Start of Raw data

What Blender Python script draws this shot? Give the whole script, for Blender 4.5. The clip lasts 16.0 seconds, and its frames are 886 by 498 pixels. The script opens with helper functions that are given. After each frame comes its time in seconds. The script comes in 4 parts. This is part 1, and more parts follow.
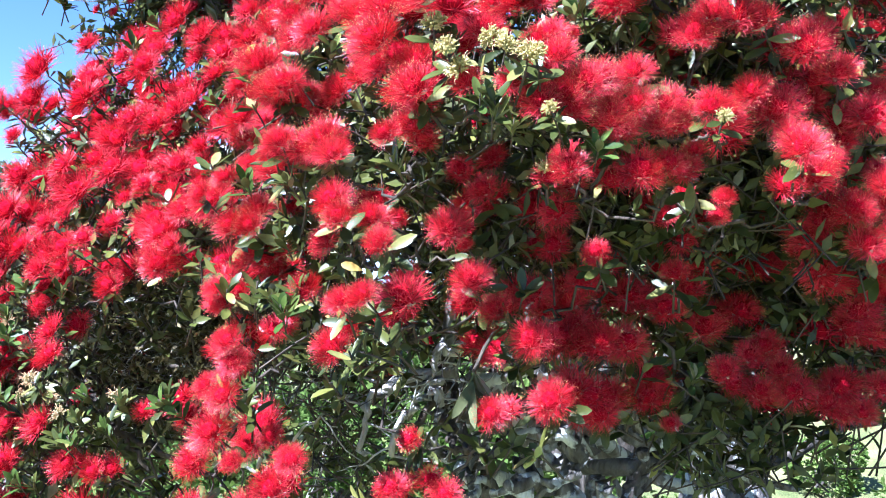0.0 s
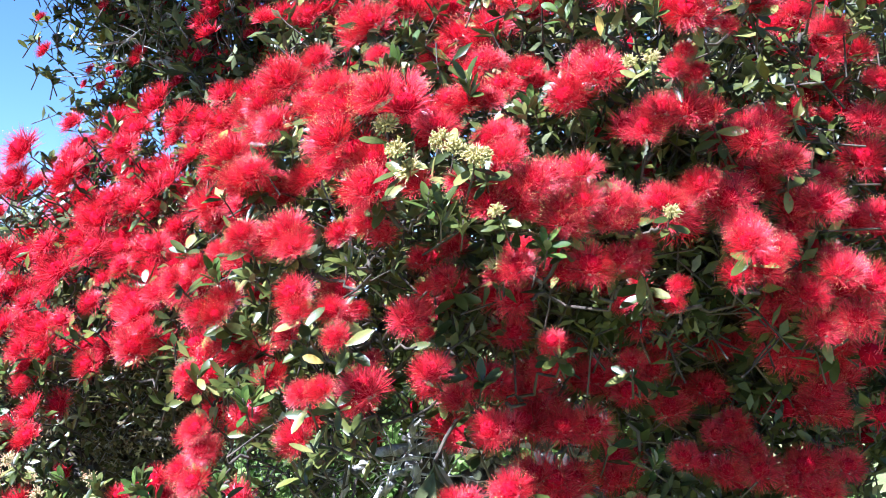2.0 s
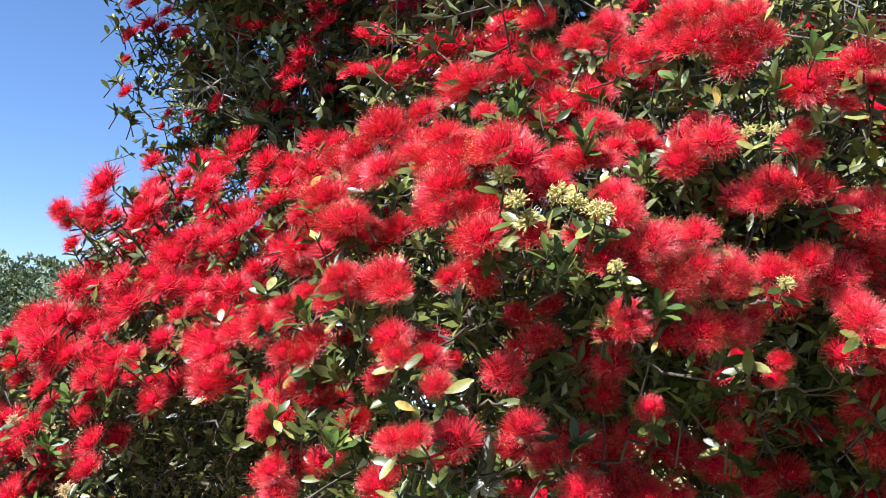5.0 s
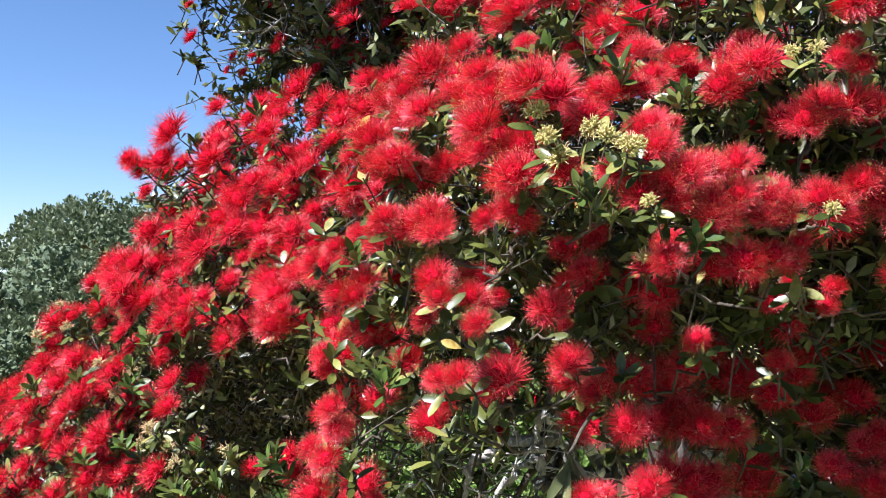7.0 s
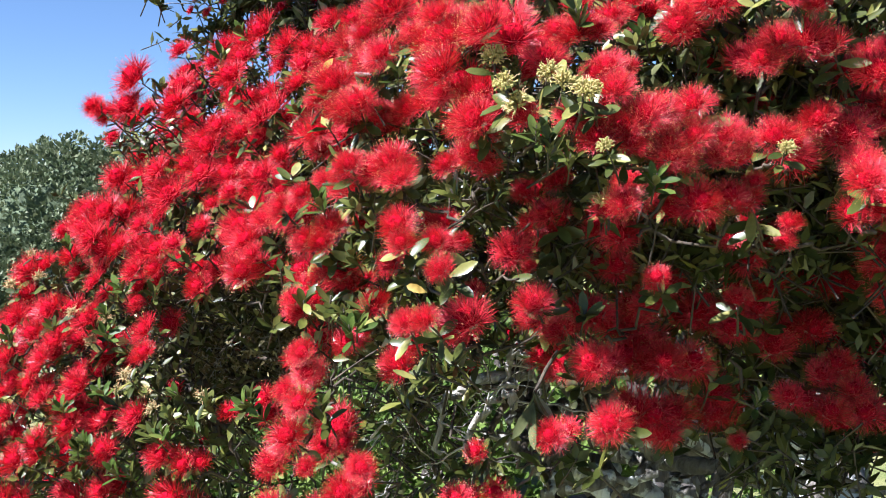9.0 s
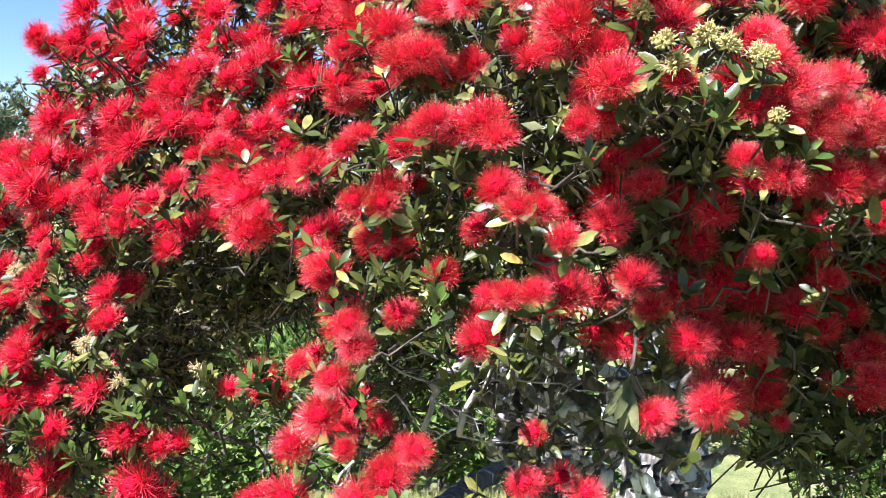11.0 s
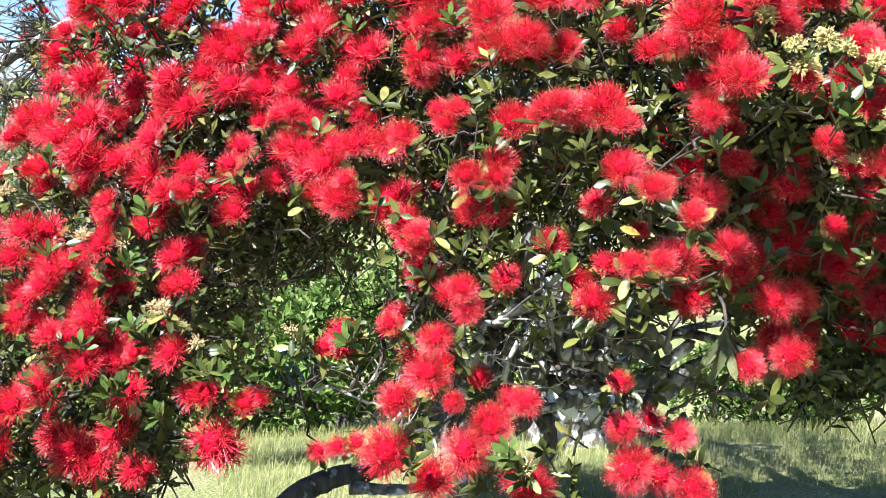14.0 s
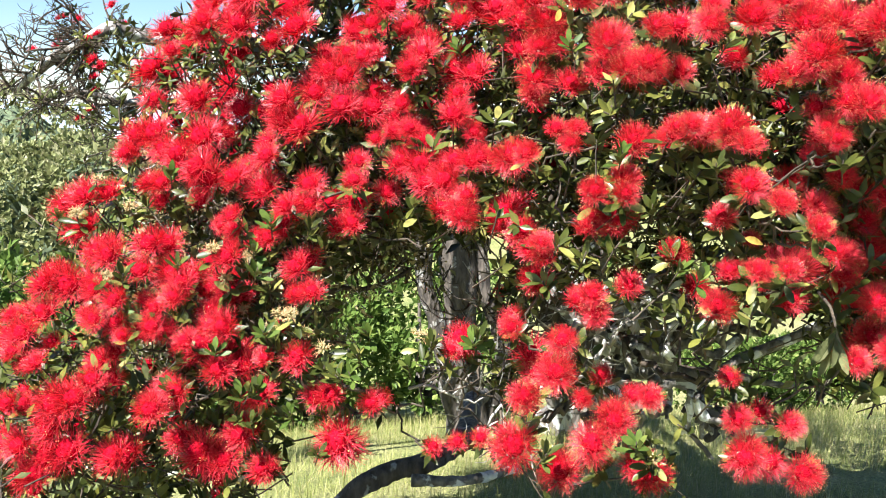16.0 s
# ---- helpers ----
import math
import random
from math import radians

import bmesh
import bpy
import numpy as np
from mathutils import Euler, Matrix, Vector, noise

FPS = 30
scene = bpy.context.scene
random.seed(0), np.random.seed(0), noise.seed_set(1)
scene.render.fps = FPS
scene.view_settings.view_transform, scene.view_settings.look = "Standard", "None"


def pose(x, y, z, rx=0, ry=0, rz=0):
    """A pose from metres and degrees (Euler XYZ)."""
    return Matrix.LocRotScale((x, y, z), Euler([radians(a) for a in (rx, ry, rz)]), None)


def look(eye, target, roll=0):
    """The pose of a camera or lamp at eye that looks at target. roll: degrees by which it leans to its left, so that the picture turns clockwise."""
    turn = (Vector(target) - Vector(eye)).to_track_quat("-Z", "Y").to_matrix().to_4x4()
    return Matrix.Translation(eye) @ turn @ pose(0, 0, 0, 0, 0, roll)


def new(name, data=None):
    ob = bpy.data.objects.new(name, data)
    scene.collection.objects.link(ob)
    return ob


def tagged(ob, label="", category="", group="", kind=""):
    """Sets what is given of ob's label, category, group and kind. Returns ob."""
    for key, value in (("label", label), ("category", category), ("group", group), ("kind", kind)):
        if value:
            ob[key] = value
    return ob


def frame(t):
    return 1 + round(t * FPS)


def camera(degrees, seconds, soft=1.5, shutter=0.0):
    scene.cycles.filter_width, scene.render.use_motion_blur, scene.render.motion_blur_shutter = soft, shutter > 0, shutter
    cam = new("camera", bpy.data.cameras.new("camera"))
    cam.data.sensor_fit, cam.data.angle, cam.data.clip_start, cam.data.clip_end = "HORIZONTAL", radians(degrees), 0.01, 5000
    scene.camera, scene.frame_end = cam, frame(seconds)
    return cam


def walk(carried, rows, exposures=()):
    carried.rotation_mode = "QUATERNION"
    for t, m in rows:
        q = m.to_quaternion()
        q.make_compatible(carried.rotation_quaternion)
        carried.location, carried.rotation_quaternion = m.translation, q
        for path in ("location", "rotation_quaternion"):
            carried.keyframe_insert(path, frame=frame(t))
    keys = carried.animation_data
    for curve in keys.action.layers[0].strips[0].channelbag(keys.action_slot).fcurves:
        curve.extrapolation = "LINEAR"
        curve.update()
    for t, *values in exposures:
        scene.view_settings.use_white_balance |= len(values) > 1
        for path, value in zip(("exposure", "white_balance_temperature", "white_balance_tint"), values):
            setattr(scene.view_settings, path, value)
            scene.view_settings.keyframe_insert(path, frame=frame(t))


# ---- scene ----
cam = camera(49.4, 16.0, soft=1.0)
PATH = [
    (0, (0.025, -0.006, 1.575), (-0.006, 1.993, 1.552), -0.4),
    (0.5, (0.062, -0.009, 1.589), (0.008, 1.99, 1.564), -0.5),
    (1, (0.088, -0.016, 1.602), (0.032, 1.984, 1.605), -1.1),
    (1.5, (0.104, -0.022, 1.626), (0.051, 1.977, 1.657), -1.5),
    (2, (0.112, -0.034, 1.666), (0.066, 1.965, 1.724), -1.2),
    (2.5, (0.095, -0.032, 1.678), (0.057, 1.965, 1.785), -0.2),
    (3, (0.054, -0.044, 1.677), (0.03, 1.951, 1.82), 1.1),
    (3.5, (0.019, -0.031, 1.665), (-0.015, 1.961, 1.844), 1.4),
    (4, (-0.046, -0.034, 1.617), (-0.081, 1.952, 1.854), 2.9),
    (4.2, (-0.069, -0.026, 1.617), (-0.099, 1.961, 1.85), 3.1),
    (6.3, (0.05, -0.052, 1.638), (-0.193, 1.927, 1.792), 2.4),
    (6.5, (0.053, -0.046, 1.649), (-0.199, 1.934, 1.77), 1.8),
    (7, (0.06, -0.029, 1.652), (-0.219, 1.95, 1.701), 1.2),
    (7.5, (0.061, -0.023, 1.619), (-0.231, 1.955, 1.636), 1.6),
    (8, (0.086, -0.027, 1.643), (-0.202, 1.951, 1.597), -0.2),
    (8.5, (0.1, -0.031, 1.675), (-0.172, 1.949, 1.589), -1.1),
    (8.7, (0.103, -0.046, 1.678), (-0.161, 1.935, 1.589), -0.8),
    (10.8, (-0.34, 0.077, 1.68), (-0.214, 2.068, 1.531), 2.7),
    (11, (-0.415, 0.089, 1.644), (-0.235, 2.077, 1.508), 2.9),
    (11.5, (-0.478, 0.162, 1.624), (-0.268, 2.145, 1.466), 2.1),
    (12, (-0.583, 0.143, 1.626), (-0.268, 2.111, 1.466), 2.6),
    (12.5, (-0.616, 0.109, 1.648), (-0.244, 2.067, 1.485), 3.4),
    (13, (-0.677, 0.048, 1.682), (-0.257, 1.993, 1.485), 3.1),
    (13.5, (-0.794, 0.01, 1.696), (-0.351, 1.946, 1.461), 3.1),
    (14, (-0.921, 0.02, 1.703), (-0.44, 1.944, 1.444), 3.4),
    (14.5, (-1.041, 0.009, 1.752), (-0.517, 1.917, 1.467), 2.7),
    (15, (-1.146, -0.012, 1.8), (-0.618, 1.893, 1.494), 1.7),
    (15.5, (-1.248, -0.004, 1.769), (-0.693, 1.895, 1.476), 1.8),
    (16, (-1.308, -0.041, 1.745), (-0.756, 1.862, 1.473), 2.9),
]
EXPOSURES = [(0, 2.13, 4830, 19), (2, 2.15, 4880, 18), (4, 1.89, 5530, 14), (6.5, 1.55, 5530, 15), (8.5, 1.55, 5530, 15), (11, 1.82, 5430, 18), (12.5, 1.99, 5030, 18), (14, 1.85, 5480, 14), (16, 1.79, 6030, 11)]
walk(cam, [(t, look(eye, target, roll)) for t, eye, target, roll in PATH], EXPOSURES)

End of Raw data

_The exercise:_ All the lines above are to be reproduced exactly, except the pictures.

_Output:_
What Blender Python script draws this shot? Give the whole script, for Blender 4.5. The clip lasts 16.0 seconds, and its frames are 886 by 498 pixels. The script opens with helper functions that are given. After each frame comes its time in seconds. The script comes in 4 parts. This is part 1, and more parts follow.
0.0 s
2.0 s
5.0 s
7.0 s
9.0 s
11.0 s
14.0 s
16.0 s
# ---- helpers ----
import math
import random
from math import radians

import bmesh
import bpy
import numpy as np
from mathutils import Euler, Matrix, Vector, noise

FPS = 30
scene = bpy.context.scene
random.seed(0), np.random.seed(0), noise.seed_set(1)
scene.render.fps = FPS
scene.view_settings.view_transform, scene.view_settings.look = "Standard", "None"


def pose(x, y, z, rx=0, ry=0, rz=0):
    """A pose from metres and degrees (Euler XYZ)."""
    return Matrix.LocRotScale((x, y, z), Euler([radians(a) for a in (rx, ry, rz)]), None)


def look(eye, target, roll=0):
    """The pose of a camera or lamp at eye that looks at target. roll: degrees by which it leans to its left, so that the picture turns clockwise."""
    turn = (Vector(target) - Vector(eye)).to_track_quat("-Z", "Y").to_matrix().to_4x4()
    return Matrix.Translation(eye) @ turn @ pose(0, 0, 0, 0, 0, roll)


def new(name, data=None):
    ob = bpy.data.objects.new(name, data)
    scene.collection.objects.link(ob)
    return ob


def tagged(ob, label="", category="", group="", kind=""):
    """Sets what is given of ob's label, category, group and kind. Returns ob."""
    for key, value in (("label", label), ("category", category), ("group", group), ("kind", kind)):
        if value:
            ob[key] = value
    return ob


def frame(t):
    return 1 + round(t * FPS)


def camera(degrees, seconds, soft=1.5, shutter=0.0):
    scene.cycles.filter_width, scene.render.use_motion_blur, scene.render.motion_blur_shutter = soft, shutter > 0, shutter
    cam = new("camera", bpy.data.cameras.new("camera"))
    cam.data.sensor_fit, cam.data.angle, cam.data.clip_start, cam.data.clip_end = "HORIZONTAL", radians(degrees), 0.01, 5000
    scene.camera, scene.frame_end = cam, frame(seconds)
    return cam


def walk(carried, rows, exposures=()):
    carried.rotation_mode = "QUATERNION"
    for t, m in rows:
        q = m.to_quaternion()
        q.make_compatible(carried.rotation_quaternion)
        carried.location, carried.rotation_quaternion = m.translation, q
        for path in ("location", "rotation_quaternion"):
            carried.keyframe_insert(path, frame=frame(t))
    keys = carried.animation_data
    for curve in keys.action.layers[0].strips[0].channelbag(keys.action_slot).fcurves:
        curve.extrapolation = "LINEAR"
        curve.update()
    for t, *values in exposures:
        scene.view_settings.use_white_balance |= len(values) > 1
        for path, value in zip(("exposure", "white_balance_temperature", "white_balance_tint"), values):
            setattr(scene.view_settings, path, value)
            scene.view_settings.keyframe_insert(path, frame=frame(t))


# ---- scene ----
cam = camera(49.4, 16.0, soft=1.0)
PATH = [
    (0, (0.025, -0.006, 1.575), (-0.006, 1.993, 1.552), -0.4),
    (0.5, (0.062, -0.009, 1.589), (0.008, 1.99, 1.564), -0.5),
    (1, (0.088, -0.016, 1.602), (0.032, 1.984, 1.605), -1.1),
    (1.5, (0.104, -0.022, 1.626), (0.051, 1.977, 1.657), -1.5),
    (2, (0.112, -0.034, 1.666), (0.066, 1.965, 1.724), -1.2),
    (2.5, (0.095, -0.032, 1.678), (0.057, 1.965, 1.785), -0.2),
    (3, (0.054, -0.044, 1.677), (0.03, 1.951, 1.82), 1.1),
    (3.5, (0.019, -0.031, 1.665), (-0.015, 1.961, 1.844), 1.4),
    (4, (-0.046, -0.034, 1.617), (-0.081, 1.952, 1.854), 2.9),
    (4.2, (-0.069, -0.026, 1.617), (-0.099, 1.961, 1.85), 3.1),
    (6.3, (0.05, -0.052, 1.638), (-0.193, 1.927, 1.792), 2.4),
    (6.5, (0.053, -0.046, 1.649), (-0.199, 1.934, 1.77), 1.8),
    (7, (0.06, -0.029, 1.652), (-0.219, 1.95, 1.701), 1.2),
    (7.5, (0.061, -0.023, 1.619), (-0.231, 1.955, 1.636), 1.6),
    (8, (0.086, -0.027, 1.643), (-0.202, 1.951, 1.597), -0.2),
    (8.5, (0.1, -0.031, 1.675), (-0.172, 1.949, 1.589), -1.1),
    (8.7, (0.103, -0.046, 1.678), (-0.161, 1.935, 1.589), -0.8),
    (10.8, (-0.34, 0.077, 1.68), (-0.214, 2.068, 1.531), 2.7),
    (11, (-0.415, 0.089, 1.644), (-0.235, 2.077, 1.508), 2.9),
    (11.5, (-0.478, 0.162, 1.624), (-0.268, 2.145, 1.466), 2.1),
    (12, (-0.583, 0.143, 1.626), (-0.268, 2.111, 1.466), 2.6),
    (12.5, (-0.616, 0.109, 1.648), (-0.244, 2.067, 1.485), 3.4),
    (13, (-0.677, 0.048, 1.682), (-0.257, 1.993, 1.485), 3.1),
    (13.5, (-0.794, 0.01, 1.696), (-0.351, 1.946, 1.461), 3.1),
    (14, (-0.921, 0.02, 1.703), (-0.44, 1.944, 1.444), 3.4),
    (14.5, (-1.041, 0.009, 1.752), (-0.517, 1.917, 1.467), 2.7),
    (15, (-1.146, -0.012, 1.8), (-0.618, 1.893, 1.494), 1.7),
    (15.5, (-1.248, -0.004, 1.769), (-0.693, 1.895, 1.476), 1.8),
    (16, (-1.308, -0.041, 1.745), (-0.756, 1.862, 1.473), 2.9),
]
EXPOSURES = [(0, 2.13, 4830, 19), (2, 2.15, 4880, 18), (4, 1.89, 5530, 14), (6.5, 1.55, 5530, 15), (8.5, 1.55, 5530, 15), (11, 1.82, 5430, 18), (12.5, 1.99, 5030, 18), (14, 1.85, 5480, 14), (16, 1.79, 6030, 11)]
walk(cam, [(t, look(eye, target, roll)) for t, eye, target, roll in PATH], EXPOSURES)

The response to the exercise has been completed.